TCBG Seminar

Intermolecular Potentials: Ensuring A Physical Description Of Both Polarizability And Polarization

Dr. François Dehez
Equipe de dynamique des assemblages membranaires, Unité mixte de recherché
Nancy Université
Cedex, France

Monday, November 24, 2008
3:00 pm (CT)
3269 Beckman Institute

Abstract

Standard force fields used to study biomolecular systems only provide an implicit representation of the mean intermolecular polarization. This approximation has proven to be reasonable, but remains inaccurate in several instances. The explicit introduction of polarization effects in molecular simulations is mandatory to describe with an appropriate precision the properties of biomolecular systems along a trajectory. A variety of methods have been proposed to obtain polarizable models for biomolecules with a common objective: the balance between accuracy and tractability. One possible strategy relies on the use of atomic polarizabilities derived from the induction energy mapped around the molecule. In the framework of optimally partitioned electric properties (OPEP) [1], implicitly interacting models consisting of distributed charge-flow and isotropic dipole polarizabilities are shown to describe correctly the anisotropic pattern of the overall molecular polarizability. However necessary, ensuring the reproduction of the properties of the isolated molecule is not sufficient to guarantee a proper description of the intermolecular polarization. The classical interaction model, appropriate for large intermolecular distances, does account for short-range electronic exchange on the induction energy. It is shown that the latter contribution could be essentially recovered through an ad hoc damping of the classical expression of the polarization potential.
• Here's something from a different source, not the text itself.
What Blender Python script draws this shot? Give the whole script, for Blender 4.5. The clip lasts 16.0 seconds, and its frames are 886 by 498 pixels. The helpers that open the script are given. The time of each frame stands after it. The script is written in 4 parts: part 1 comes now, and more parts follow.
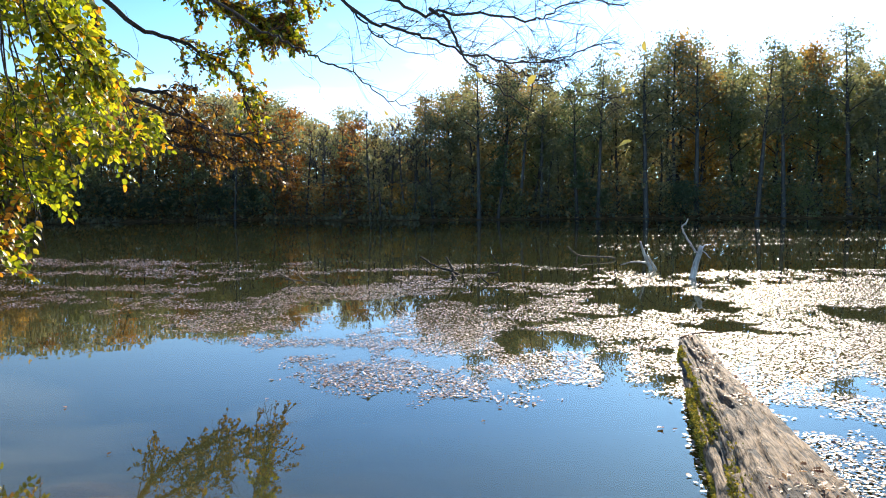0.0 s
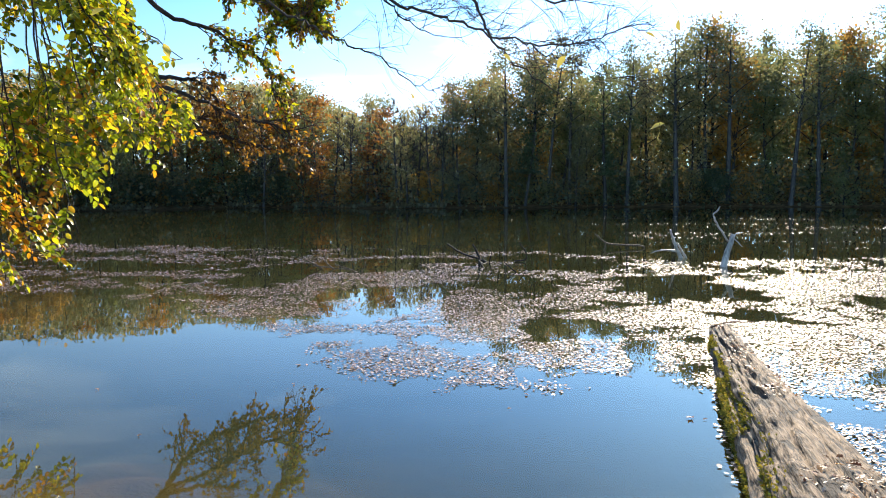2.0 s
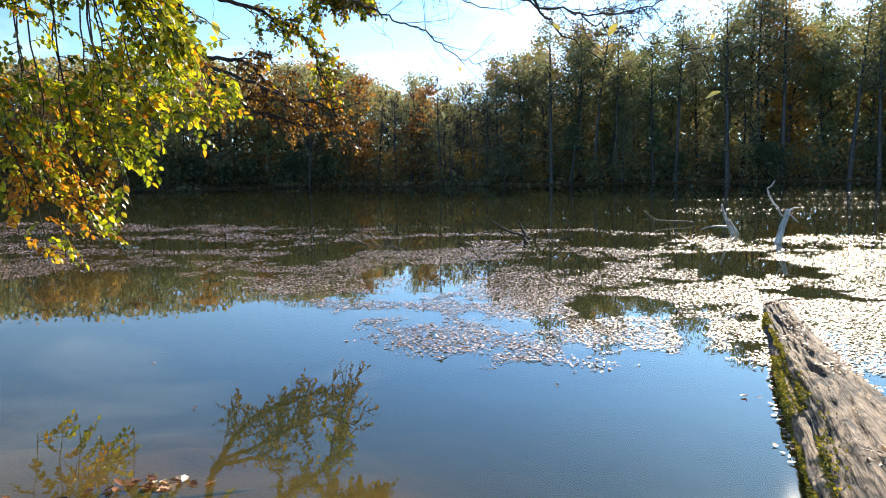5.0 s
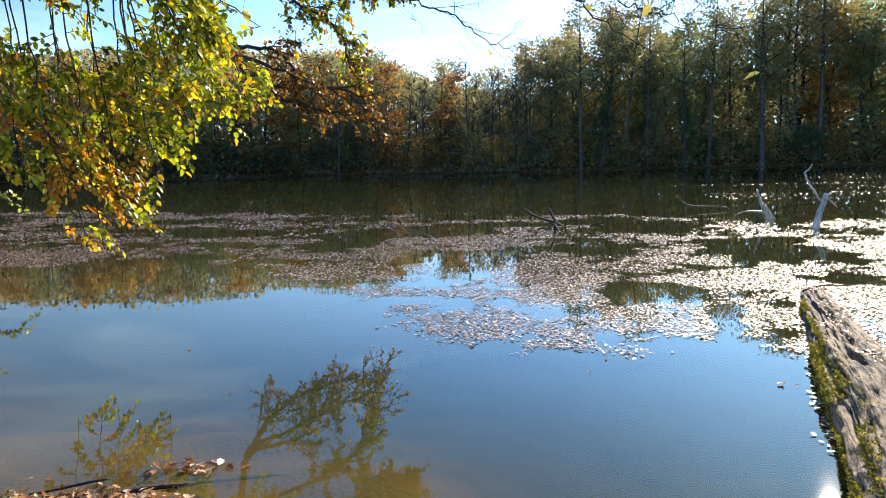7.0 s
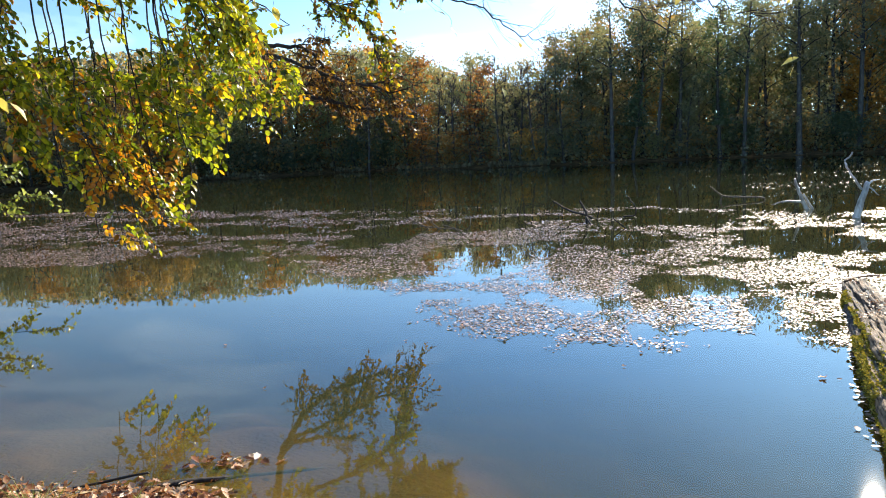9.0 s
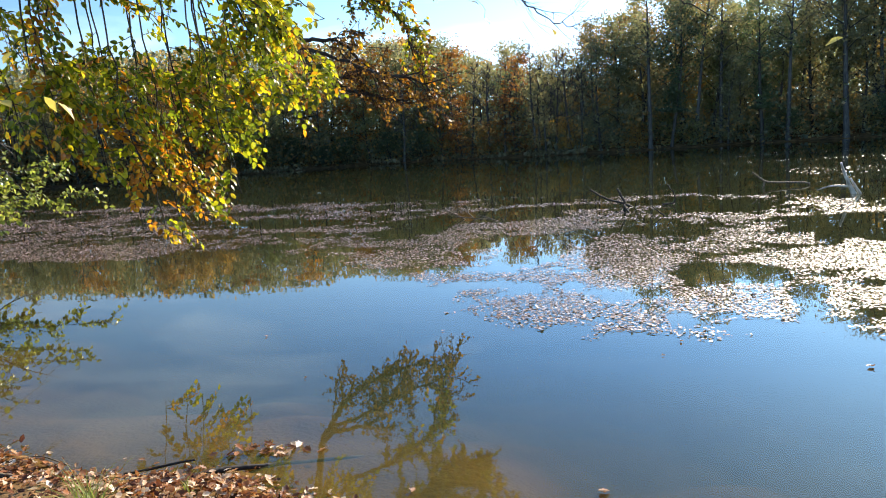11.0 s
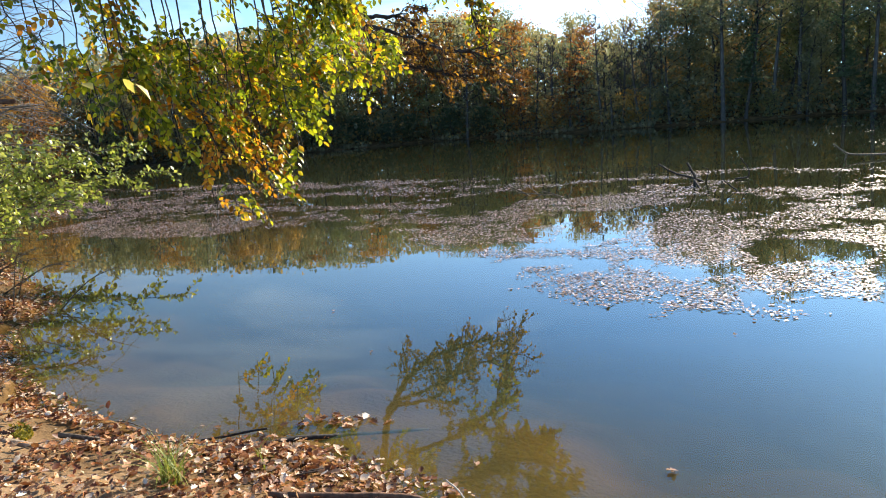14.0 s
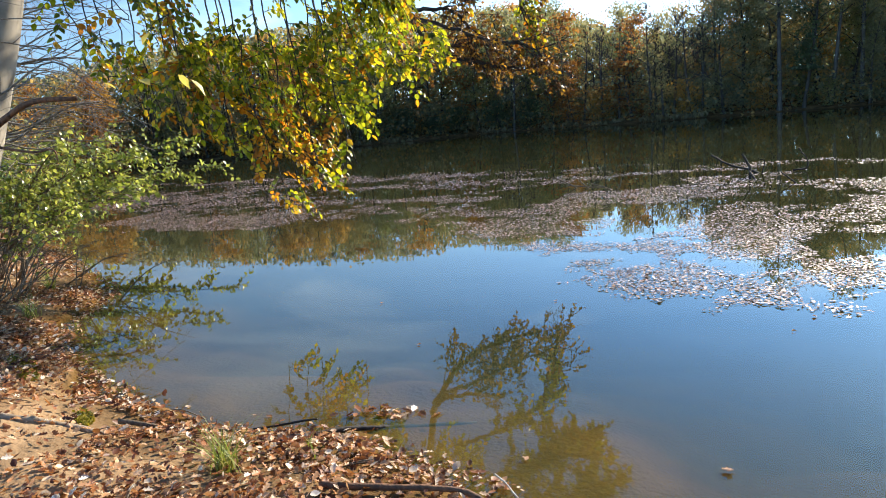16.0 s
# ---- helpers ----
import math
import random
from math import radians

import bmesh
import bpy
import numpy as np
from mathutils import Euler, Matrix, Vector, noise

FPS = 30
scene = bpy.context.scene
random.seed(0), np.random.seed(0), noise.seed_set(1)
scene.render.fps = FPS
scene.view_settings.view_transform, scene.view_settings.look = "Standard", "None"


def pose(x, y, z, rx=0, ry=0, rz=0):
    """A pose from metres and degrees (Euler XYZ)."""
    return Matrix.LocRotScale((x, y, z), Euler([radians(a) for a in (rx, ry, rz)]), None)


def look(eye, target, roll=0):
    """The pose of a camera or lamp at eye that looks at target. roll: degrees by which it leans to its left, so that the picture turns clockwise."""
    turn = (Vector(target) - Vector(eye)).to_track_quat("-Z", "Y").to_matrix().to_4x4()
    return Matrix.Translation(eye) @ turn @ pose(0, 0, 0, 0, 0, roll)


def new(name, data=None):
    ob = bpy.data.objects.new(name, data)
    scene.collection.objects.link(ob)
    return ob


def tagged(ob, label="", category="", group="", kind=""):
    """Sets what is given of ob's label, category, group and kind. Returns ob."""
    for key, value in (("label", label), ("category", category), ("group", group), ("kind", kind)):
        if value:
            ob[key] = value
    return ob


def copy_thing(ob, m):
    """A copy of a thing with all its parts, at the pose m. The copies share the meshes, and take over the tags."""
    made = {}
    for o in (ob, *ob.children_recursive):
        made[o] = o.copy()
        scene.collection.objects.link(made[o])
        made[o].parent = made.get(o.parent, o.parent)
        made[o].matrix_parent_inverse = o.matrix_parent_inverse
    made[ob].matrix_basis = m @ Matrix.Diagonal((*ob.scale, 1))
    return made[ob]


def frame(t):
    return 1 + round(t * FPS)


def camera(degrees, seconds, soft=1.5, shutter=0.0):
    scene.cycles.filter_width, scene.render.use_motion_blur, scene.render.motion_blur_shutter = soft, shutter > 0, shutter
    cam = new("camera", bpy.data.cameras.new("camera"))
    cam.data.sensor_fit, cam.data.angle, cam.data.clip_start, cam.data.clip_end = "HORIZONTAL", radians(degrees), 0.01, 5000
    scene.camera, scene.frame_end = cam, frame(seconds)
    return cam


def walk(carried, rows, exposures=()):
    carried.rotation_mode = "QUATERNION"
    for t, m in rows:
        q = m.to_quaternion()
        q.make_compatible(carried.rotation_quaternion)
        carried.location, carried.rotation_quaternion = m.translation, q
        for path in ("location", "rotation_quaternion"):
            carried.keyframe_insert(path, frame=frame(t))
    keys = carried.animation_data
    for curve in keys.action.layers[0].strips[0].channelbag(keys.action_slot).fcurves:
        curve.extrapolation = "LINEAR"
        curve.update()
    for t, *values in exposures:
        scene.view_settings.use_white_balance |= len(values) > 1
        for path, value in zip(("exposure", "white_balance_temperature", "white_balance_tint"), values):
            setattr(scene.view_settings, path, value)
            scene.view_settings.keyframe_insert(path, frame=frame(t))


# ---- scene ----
cam = camera(65.58, 16.0, soft=1.0)
PATH = [
    (0.0, pose(0.000, 0.000, 1.700, 86.20, 0.40, -0.00)),
    (0.5, pose(0.004, 0.009, 1.698, 86.05, 0.37, 0.58)),
    (1.0, pose(0.005, 0.021, 1.692, 85.83, 0.31, 1.12)),
    (1.5, pose(0.004, 0.034, 1.686, 85.52, 0.30, 1.66)),
    (2.0, pose(-0.000, 0.040, 1.682, 85.21, 0.33, 2.24)),
    (2.5, pose(-0.004, 0.047, 1.679, 84.91, 0.55, 2.88)),
    (3.0, pose(-0.007, 0.050, 1.678, 84.64, 0.63, 3.56)),
    (3.5, pose(-0.008, 0.052, 1.677, 84.35, 0.65, 4.16)),
    (4.0, pose(-0.012, 0.054, 1.672, 84.07, 0.67, 4.68)),
    (6.5, pose(-0.031, 0.070, 1.660, 82.58, 1.48, 7.71)),
    (7.0, pose(-0.034, 0.072, 1.660, 82.40, 1.50, 8.23)),
    (7.5, pose(-0.042, 0.076, 1.659, 82.30, 1.63, 8.75)),
    (8.0, pose(-0.046, 0.079, 1.654, 82.25, 1.87, 9.33)),
    (8.5, pose(-0.043, 0.085, 1.656, 82.16, 2.19, 9.99)),
    (11.0, pose(-0.036, 0.070, 1.654, 81.45, 3.63, 13.58)),
    (11.5, pose(-0.036, 0.071, 1.654, 81.17, 3.75, 14.36)),
    (12.0, pose(-0.036, 0.073, 1.652, 80.86, 3.80, 15.15)),
    (12.5, pose(-0.037, 0.075, 1.652, 80.48, 3.93, 15.90)),
    (13.0, pose(-0.038, 0.074, 1.650, 80.16, 4.14, 16.76)),
    (13.5, pose(-0.041, 0.070, 1.649, 80.01, 4.29, 17.66)),
    (14.0, pose(-0.046, 0.071, 1.651, 79.86, 4.46, 18.76)),
    (14.5, pose(-0.050, 0.074, 1.650, 79.70, 4.65, 19.85)),
    (15.0, pose(-0.055, 0.079, 1.650, 79.65, 4.88, 20.99)),
    (15.5, pose(-0.060, 0.082, 1.647, 79.67, 4.97, 21.80)),
    (16.0, pose(-0.065, 0.083, 1.647, 79.61, 5.02, 22.59)),
]
walk(cam, PATH, [(0.0, 1.17, 6700, 10), (8.0, 1.20, 6700, 10), (16.0, 1.28, 6700, 10)])

# ---- light ----
SUN_TURN, SUN_RISE = 22.0, 25.5      # degrees right of ahead, degrees above the horizon

world = bpy.data.worlds.new("sky")
scene.world = world
world.use_nodes = True
wn, wl = world.node_tree.nodes, world.node_tree.links
bg = wn["Background"]
bg.inputs["Strength"].default_value = 0.115
sky = wn.new("ShaderNodeTexSky")
sky.sky_type = "NISHITA"
sky.sun_disc = False
sky.sun_elevation, sky.sun_rotation = radians(SUN_RISE), radians(SUN_TURN)
sky.air_density, sky.dust_density, sky.ozone_density = 1.0, 0.25, 3.0
wco = wn.new("ShaderNodeTexCoord")
wmap = wn.new("ShaderNodeMapping")
wmap.inputs["Scale"].default_value = (1.0, 1.0, 3.2)
wmap.inputs["Rotation"].default_value = (0.25, 0.35, 0.0)
wnoise = wn.new("ShaderNodeTexNoise")
wnoise.inputs["Scale"].default_value = 2.3
wnoise.inputs["Detail"].default_value = 7
wnoise.inputs["Distortion"].default_value = 0.5
wramp = wn.new("ShaderNodeValToRGB")
wramp.color_ramp.elements[0].position, wramp.color_ramp.elements[1].position = 0.49, 0.82
wmix = wn.new("ShaderNodeMixRGB")
wmix.inputs[2].default_value = (8.6, 11.0, 13.2, 1)
wl.new(wco.outputs["Generated"], wmap.inputs["Vector"])
wl.new(wmap.outputs["Vector"], wnoise.inputs["Vector"])
wl.new(wnoise.outputs["Fac"], wramp.inputs["Fac"])
# clouds lie low, the sky above them is clear
wsep = wn.new("ShaderNodeSeparateXYZ")
wl.new(wco.outputs["Generated"], wsep.inputs[0])
wlow = wn.new("ShaderNodeMapRange")
wlow.inputs["From Min"].default_value, wlow.inputs["From Max"].default_value = 0.38, 0.20
wlow.inputs["To Min"].default_value = 0.25
wl.new(wsep.outputs["Z"], wlow.inputs["Value"])
wcl = wn.new("ShaderNodeMath")
wcl.operation = "MULTIPLY"
wl.new(wramp.outputs["Color"], wcl.inputs[0])
wl.new(wlow.outputs[0], wcl.inputs[1])
wl.new(wcl.outputs[0], wmix.inputs[0])
wtint = wn.new("ShaderNodeMixRGB")
wtint.blend_type = "MULTIPLY"
wtint.inputs[0].default_value = 1.0
wtint.inputs[2].default_value = (0.50, 0.905, 1.25, 1)
wl.new(sky.outputs["Color"], wtint.inputs[1])
wl.new(wtint.outputs["Color"], wmix.inputs[1])
# white haze low over the woods
whz = wn.new("ShaderNodeMapRange")
whz.inputs["From Min"].default_value, whz.inputs["From Max"].default_value = 0.30, 0.13
whz.inputs["To Max"].default_value = 0.32
wl.new(wsep.outputs["Z"], whz.inputs["Value"])
whaze = wn.new("ShaderNodeMixRGB")
whaze.inputs[2].default_value = (6.6, 8.6, 10.3, 1)
wl.new(whz.outputs[0], whaze.inputs[0])
wl.new(wmix.outputs["Color"], whaze.inputs[1])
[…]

Performance of the models are further probed in the challenging test cases of cation-π binding and the association of a divalent calcium ion with water, formalde-hyde and formate ion, where induction effects are notoriously large [2,3]. The resulting individual electrostatic and induction contributions to the binding energies agree reasonably well with the corresponding terms of a symmetry-adapted perturbation theory (SAPT) expansion.